AIM OF THE TASK –
Copy the listing verbatim, excluding any images found in it.
— Start of SUPPLIED MATERIAL —
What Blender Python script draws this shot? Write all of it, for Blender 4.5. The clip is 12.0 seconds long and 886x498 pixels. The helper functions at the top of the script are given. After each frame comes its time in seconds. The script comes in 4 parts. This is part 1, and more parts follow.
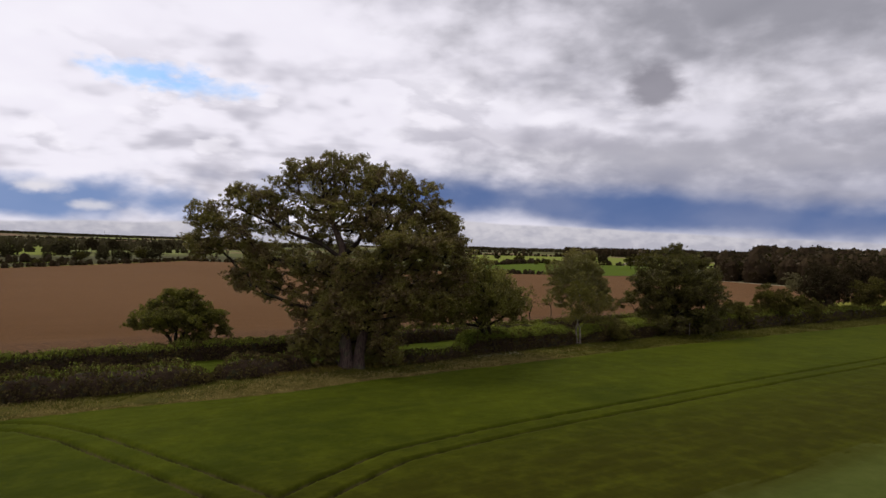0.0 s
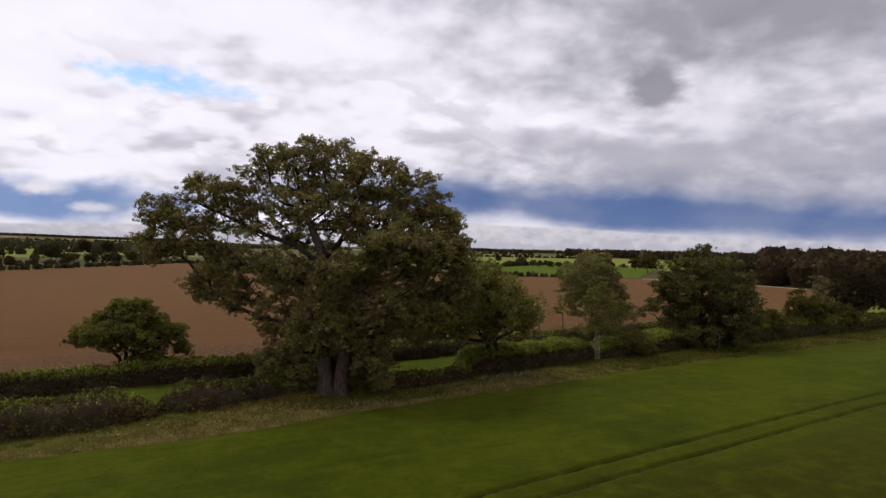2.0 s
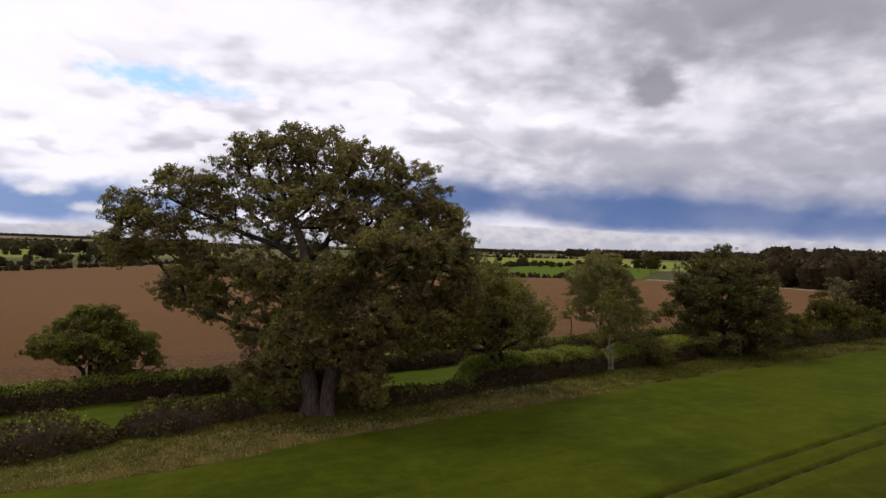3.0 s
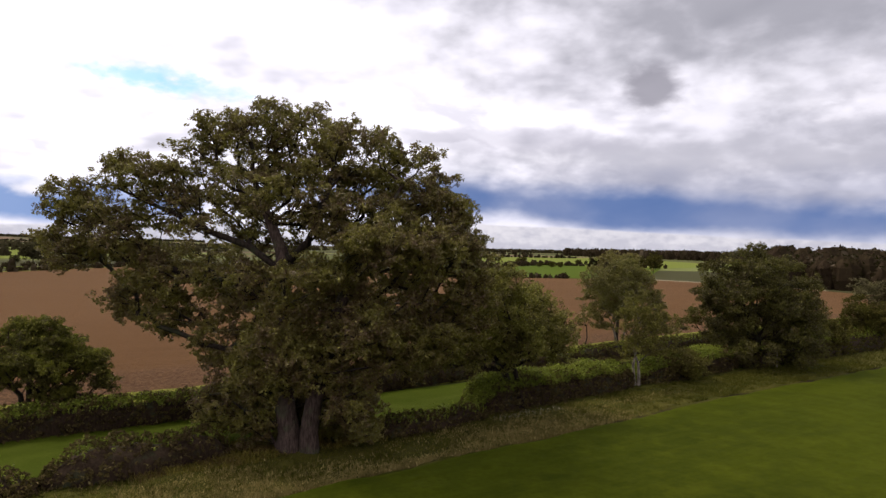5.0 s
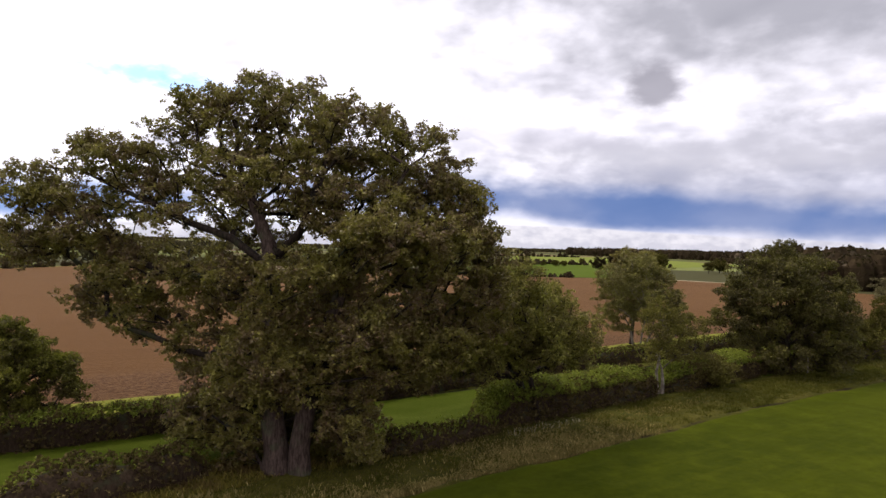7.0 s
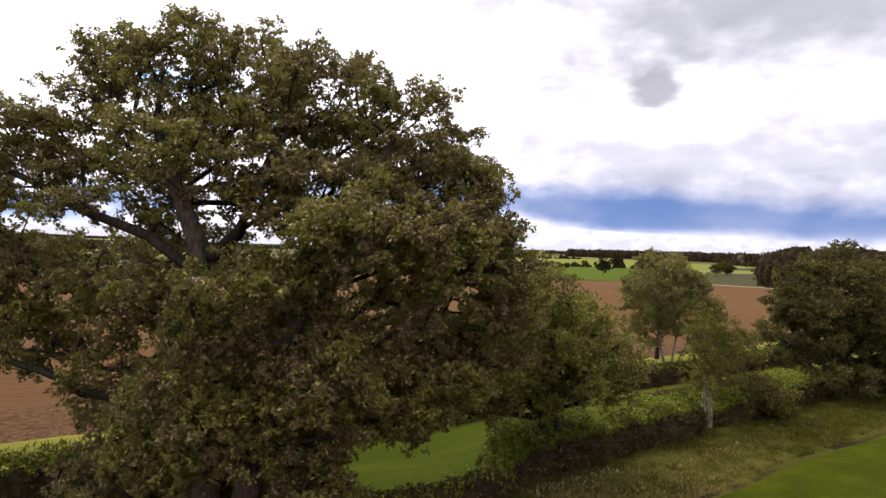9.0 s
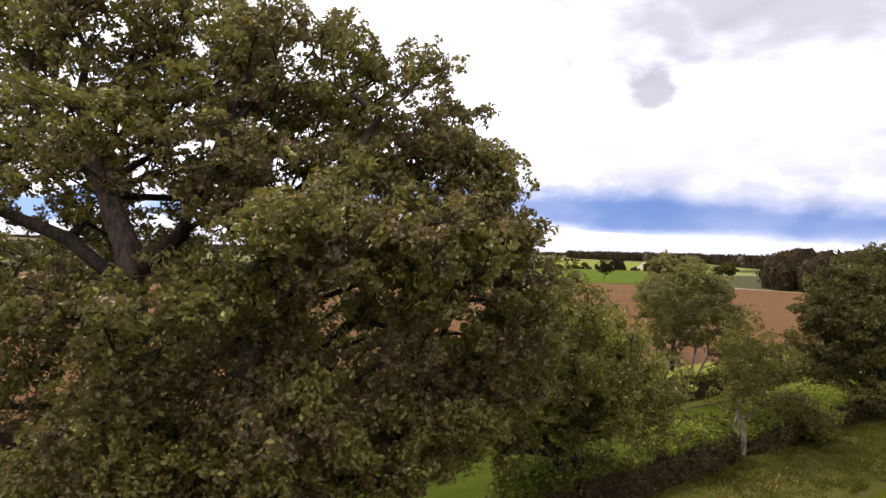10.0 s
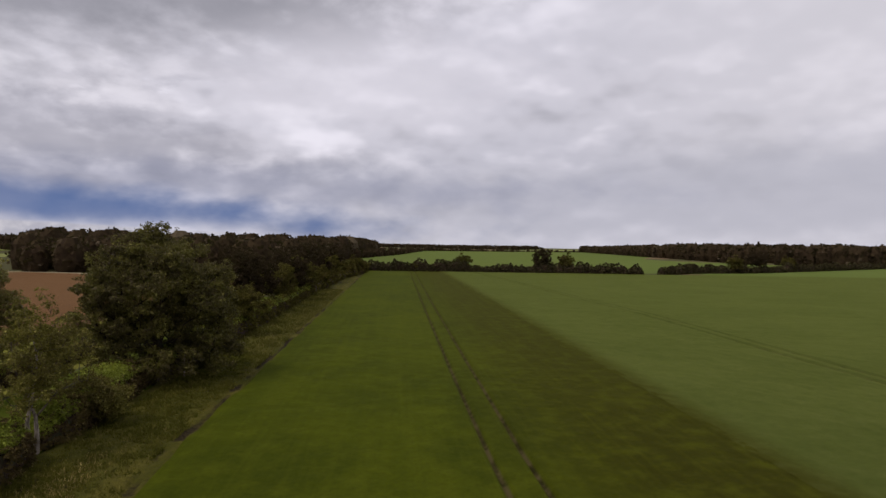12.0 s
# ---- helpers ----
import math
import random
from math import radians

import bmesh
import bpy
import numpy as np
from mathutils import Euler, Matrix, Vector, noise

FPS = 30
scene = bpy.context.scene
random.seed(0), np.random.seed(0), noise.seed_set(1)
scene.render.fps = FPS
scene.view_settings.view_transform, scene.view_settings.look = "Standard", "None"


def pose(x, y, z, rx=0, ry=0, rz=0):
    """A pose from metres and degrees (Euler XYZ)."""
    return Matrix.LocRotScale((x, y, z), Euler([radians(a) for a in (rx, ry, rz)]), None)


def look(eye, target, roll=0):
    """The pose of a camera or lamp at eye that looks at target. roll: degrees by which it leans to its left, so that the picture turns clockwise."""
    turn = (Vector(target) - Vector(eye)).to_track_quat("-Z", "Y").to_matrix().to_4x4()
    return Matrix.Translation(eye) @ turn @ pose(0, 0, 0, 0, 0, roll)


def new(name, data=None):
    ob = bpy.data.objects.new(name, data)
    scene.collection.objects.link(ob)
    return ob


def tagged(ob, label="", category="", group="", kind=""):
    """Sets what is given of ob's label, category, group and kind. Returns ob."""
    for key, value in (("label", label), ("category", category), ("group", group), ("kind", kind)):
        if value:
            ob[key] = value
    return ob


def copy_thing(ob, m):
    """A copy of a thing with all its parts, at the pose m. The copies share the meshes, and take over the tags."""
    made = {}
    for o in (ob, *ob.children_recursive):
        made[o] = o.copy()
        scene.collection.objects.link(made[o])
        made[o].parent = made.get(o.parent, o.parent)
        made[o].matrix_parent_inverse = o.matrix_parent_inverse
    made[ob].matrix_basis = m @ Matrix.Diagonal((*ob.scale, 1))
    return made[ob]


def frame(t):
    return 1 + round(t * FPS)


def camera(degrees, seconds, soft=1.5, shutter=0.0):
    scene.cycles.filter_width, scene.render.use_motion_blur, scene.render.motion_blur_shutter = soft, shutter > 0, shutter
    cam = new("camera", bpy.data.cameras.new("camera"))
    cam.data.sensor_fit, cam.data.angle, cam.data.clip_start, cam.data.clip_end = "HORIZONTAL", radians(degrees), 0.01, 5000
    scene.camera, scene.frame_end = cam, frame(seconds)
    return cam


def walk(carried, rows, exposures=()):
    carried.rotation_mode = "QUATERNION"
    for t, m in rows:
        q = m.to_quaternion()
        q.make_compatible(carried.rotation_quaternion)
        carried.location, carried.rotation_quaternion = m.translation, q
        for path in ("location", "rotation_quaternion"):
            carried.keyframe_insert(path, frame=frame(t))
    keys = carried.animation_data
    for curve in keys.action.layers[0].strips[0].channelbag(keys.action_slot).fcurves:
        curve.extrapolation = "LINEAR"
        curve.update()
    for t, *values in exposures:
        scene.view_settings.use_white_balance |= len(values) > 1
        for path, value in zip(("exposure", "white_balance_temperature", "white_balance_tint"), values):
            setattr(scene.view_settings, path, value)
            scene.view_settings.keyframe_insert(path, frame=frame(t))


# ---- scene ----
— End of SUPPLIED MATERIAL —
EXPECTED OUTPUT –
What Blender Python script draws this shot? Write all of it, for Blender 4.5. The clip is 12.0 seconds long and 886x498 pixels. The helper functions at the top of the script are given. After each frame comes its time in seconds. The script comes in 4 parts. This is part 1, and more parts follow.
0.0 s
2.0 s
3.0 s
5.0 s
7.0 s
9.0 s
10.0 s
12.0 s
# ---- helpers ----
import math
import random
from math import radians

import bmesh
import bpy
import numpy as np
from mathutils import Euler, Matrix, Vector, noise

FPS = 30
scene = bpy.context.scene
random.seed(0), np.random.seed(0), noise.seed_set(1)
scene.render.fps = FPS
scene.view_settings.view_transform, scene.view_settings.look = "Standard", "None"


def pose(x, y, z, rx=0, ry=0, rz=0):
    """A pose from metres and degrees (Euler XYZ)."""
    return Matrix.LocRotScale((x, y, z), Euler([radians(a) for a in (rx, ry, rz)]), None)


def look(eye, target, roll=0):
    """The pose of a camera or lamp at eye that looks at target. roll: degrees by which it leans to its left, so that the picture turns clockwise."""
    turn = (Vector(target) - Vector(eye)).to_track_quat("-Z", "Y").to_matrix().to_4x4()
    return Matrix.Translation(eye) @ turn @ pose(0, 0, 0, 0, 0, roll)


def new(name, data=None):
    ob = bpy.data.objects.new(name, data)
    scene.collection.objects.link(ob)
    return ob


def tagged(ob, label="", category="", group="", kind=""):
    """Sets what is given of ob's label, category, group and kind. Returns ob."""
    for key, value in (("label", label), ("category", category), ("group", group), ("kind", kind)):
        if value:
            ob[key] = value
    return ob


def copy_thing(ob, m):
    """A copy of a thing with all its parts, at the pose m. The copies share the meshes, and take over the tags."""
    made = {}
    for o in (ob, *ob.children_recursive):
        made[o] = o.copy()
        scene.collection.objects.link(made[o])
        made[o].parent = made.get(o.parent, o.parent)
        made[o].matrix_parent_inverse = o.matrix_parent_inverse
    made[ob].matrix_basis = m @ Matrix.Diagonal((*ob.scale, 1))
    return made[ob]


def frame(t):
    return 1 + round(t * FPS)


def camera(degrees, seconds, soft=1.5, shutter=0.0):
    scene.cycles.filter_width, scene.render.use_motion_blur, scene.render.motion_blur_shutter = soft, shutter > 0, shutter
    cam = new("camera", bpy.data.cameras.new("camera"))
    cam.data.sensor_fit, cam.data.angle, cam.data.clip_start, cam.data.clip_end = "HORIZONTAL", radians(degrees), 0.01, 5000
    scene.camera, scene.frame_end = cam, frame(seconds)
    return cam


def walk(carried, rows, exposures=()):
    carried.rotation_mode = "QUATERNION"
    for t, m in rows:
        q = m.to_quaternion()
        q.make_compatible(carried.rotation_quaternion)
        carried.location, carried.rotation_quaternion = m.translation, q
        for path in ("location", "rotation_quaternion"):
            carried.keyframe_insert(path, frame=frame(t))
    keys = carried.animation_data
    for curve in keys.action.layers[0].strips[0].channelbag(keys.action_slot).fcurves:
        curve.extrapolation = "LINEAR"
        curve.update()
    for t, *values in exposures:
        scene.view_settings.use_white_balance |= len(values) > 1
        for path, value in zip(("exposure", "white_balance_temperature", "white_balance_tint"), values):
            setattr(scene.view_settings, path, value)
            scene.view_settings.keyframe_insert(path, frame=frame(t))


# ---- scene ----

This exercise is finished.